[Exercise prompt]
Copy everything in the listing below word for word, apart from any images.

-- START Supplied information --

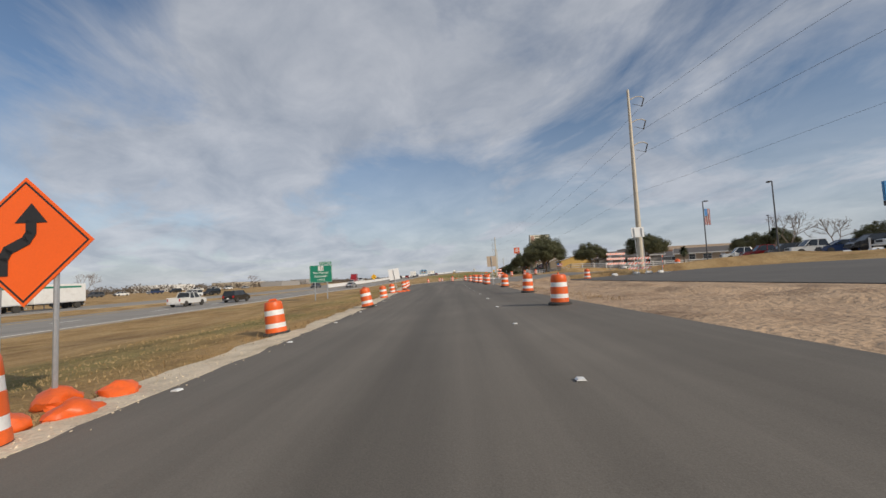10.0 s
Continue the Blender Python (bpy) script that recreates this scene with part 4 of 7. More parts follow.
def oak(seed, h, w, label, leaves=62000, trunk=0.16, lsize=0.066, material=None):
    rg = np.random.default_rng(seed)
    t = thing("oak_tree", label, "tree", "oaks along the road")
    bm = bmesh.new()
    th = h * 0.26
    tube(bm, (0, 0, -0.25), (0.05, 0, th), trunk * 1.25, trunk * 0.8, 9)
    tips = []
    for k in range(5):
        a = k * 2 * math.pi / 5 + rg.random()
        d = Vector((math.cos(a) * 0.75, math.sin(a) * 0.75, 0.8)).normalized()
        tips += branches(bm, Vector((0.05, 0, th * 0.92)), d, h * 0.24, trunk * 0.5, 2, rg, 0.5, 0.1)
    part("trunk", bm, M_BARK, t)
    blobs = []
    for k in range(95):
        a, rr = rg.random() * 2 * math.pi, math.sqrt(rg.random())
        x, y = math.cos(a) * rr * w * 0.44, math.sin(a) * rr * w * 0.44
        top = h * (0.98 - 0.34 * rr ** 2)
        z = h * 0.38 + (top - h * 0.44) * rg.random()
        blobs.append((x, y, z, w * (0.045 + 0.07 * rg.random())))
    leaf_cloud("crown", blobs, leaves, lsize, material or M_LEAF, t, seed)
    return t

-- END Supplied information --

[Final answer]
10.0 s
Continue the Blender Python (bpy) script that recreates this scene with part 4 of 7. More parts follow.
def oak(seed, h, w, label, leaves=62000, trunk=0.16, lsize=0.066, material=None):
    rg = np.random.default_rng(seed)
    t = thing("oak_tree", label, "tree", "oaks along the road")
    bm = bmesh.new()
    th = h * 0.26
    tube(bm, (0, 0, -0.25), (0.05, 0, th), trunk * 1.25, trunk * 0.8, 9)
    tips = []
    for k in range(5):
        a = k * 2 * math.pi / 5 + rg.random()
        d = Vector((math.cos(a) * 0.75, math.sin(a) * 0.75, 0.8)).normalized()
        tips += branches(bm, Vector((0.05, 0, th * 0.92)), d, h * 0.24, trunk * 0.5, 2, rg, 0.5, 0.1)
    part("trunk", bm, M_BARK, t)
    blobs = []
    for k in range(95):
        a, rr = rg.random() * 2 * math.pi, math.sqrt(rg.random())
        x, y = math.cos(a) * rr * w * 0.44, math.sin(a) * rr * w * 0.44
        top = h * (0.98 - 0.34 * rr ** 2)
        z = h * 0.38 + (top - h * 0.44) * rg.random()
        blobs.append((x, y, z, w * (0.045 + 0.07 * rg.random())))
    leaf_cloud("crown", blobs, leaves, lsize, material or M_LEAF, t, seed)
    return t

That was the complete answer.